## TASK PROMPT:
Your task is to repeat all of the data exactly while excluding the pictures.

## DATA EXTRACT:

↓

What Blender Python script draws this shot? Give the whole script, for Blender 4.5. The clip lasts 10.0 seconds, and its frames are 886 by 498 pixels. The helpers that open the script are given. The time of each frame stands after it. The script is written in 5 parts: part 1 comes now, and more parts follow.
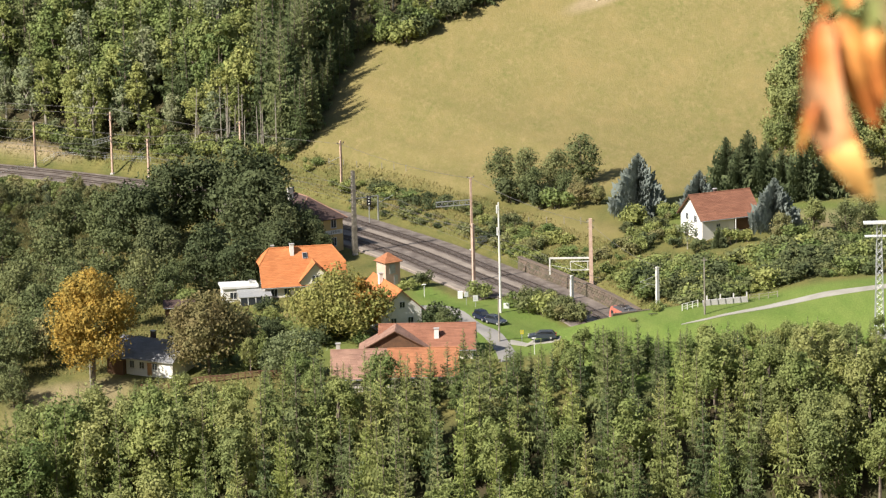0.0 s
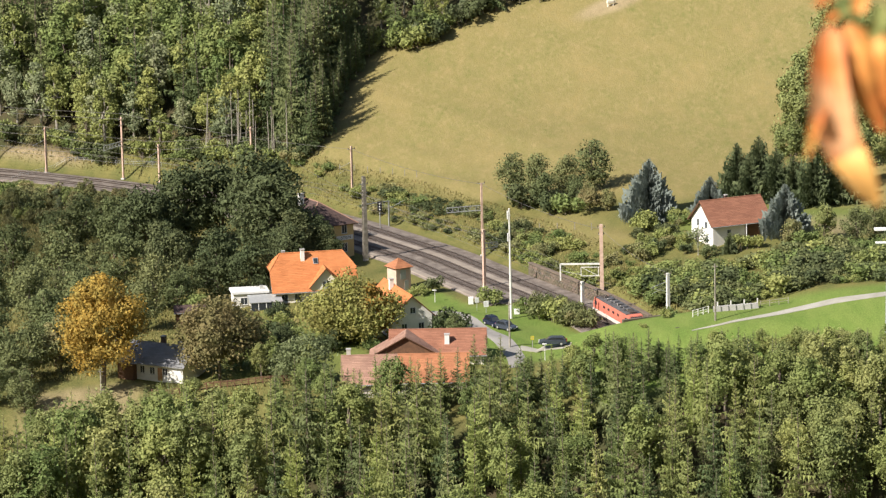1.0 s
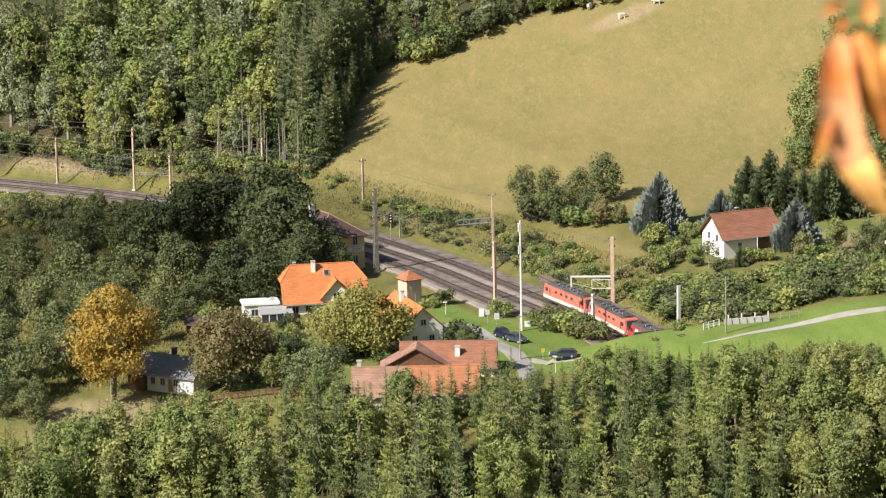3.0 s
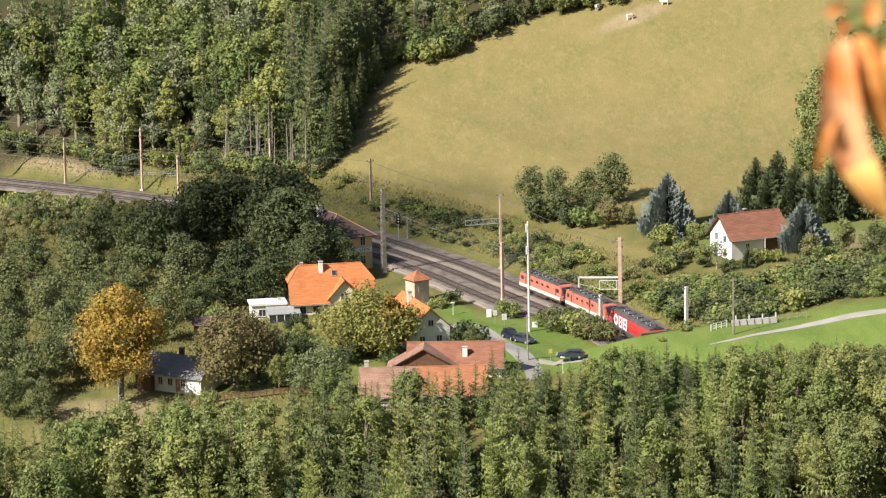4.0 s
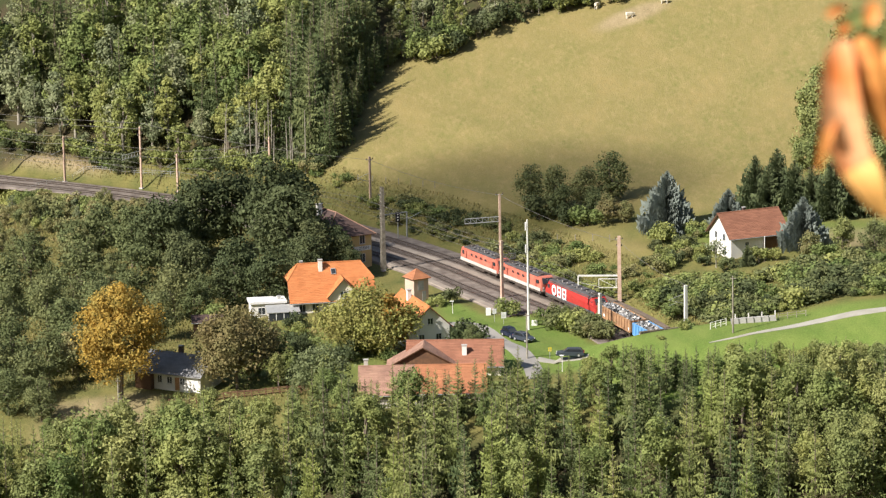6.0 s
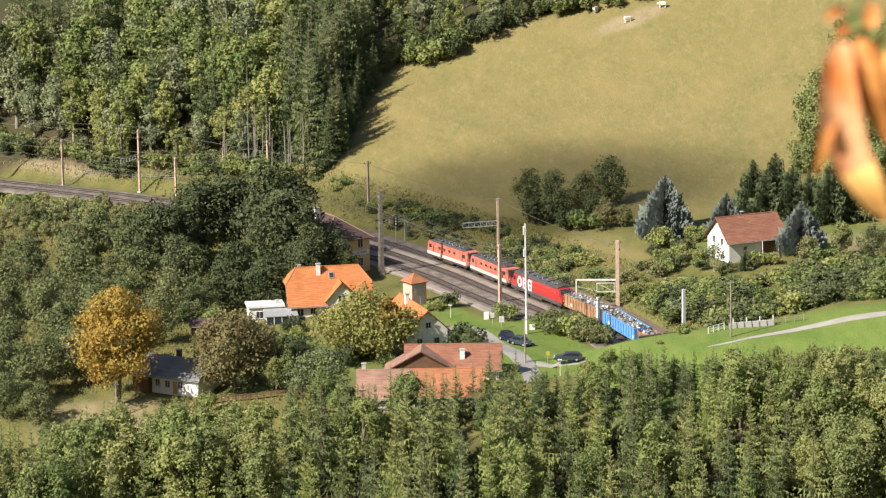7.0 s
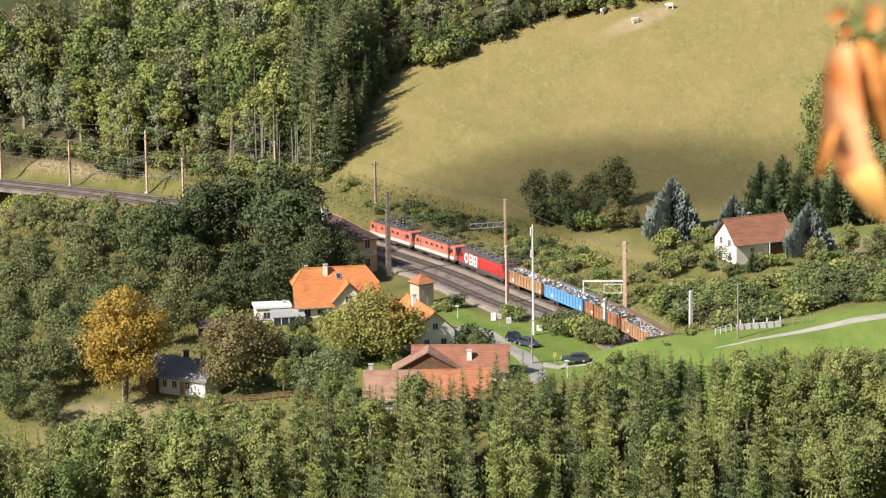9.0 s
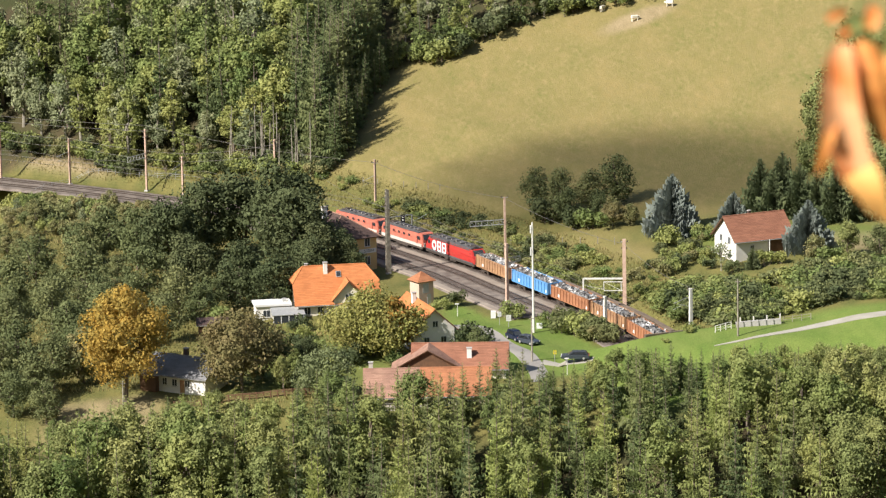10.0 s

↑

## FULL ANSWER:
What Blender Python script draws this shot? Give the whole script, for Blender 4.5. The clip lasts 10.0 seconds, and its frames are 886 by 498 pixels. The helpers that open the script are given. The time of each frame stands after it. The script is written in 5 parts: part 1 comes now, and more parts follow.
0.0 s
1.0 s
3.0 s
4.0 s
6.0 s
7.0 s
9.0 s
10.0 s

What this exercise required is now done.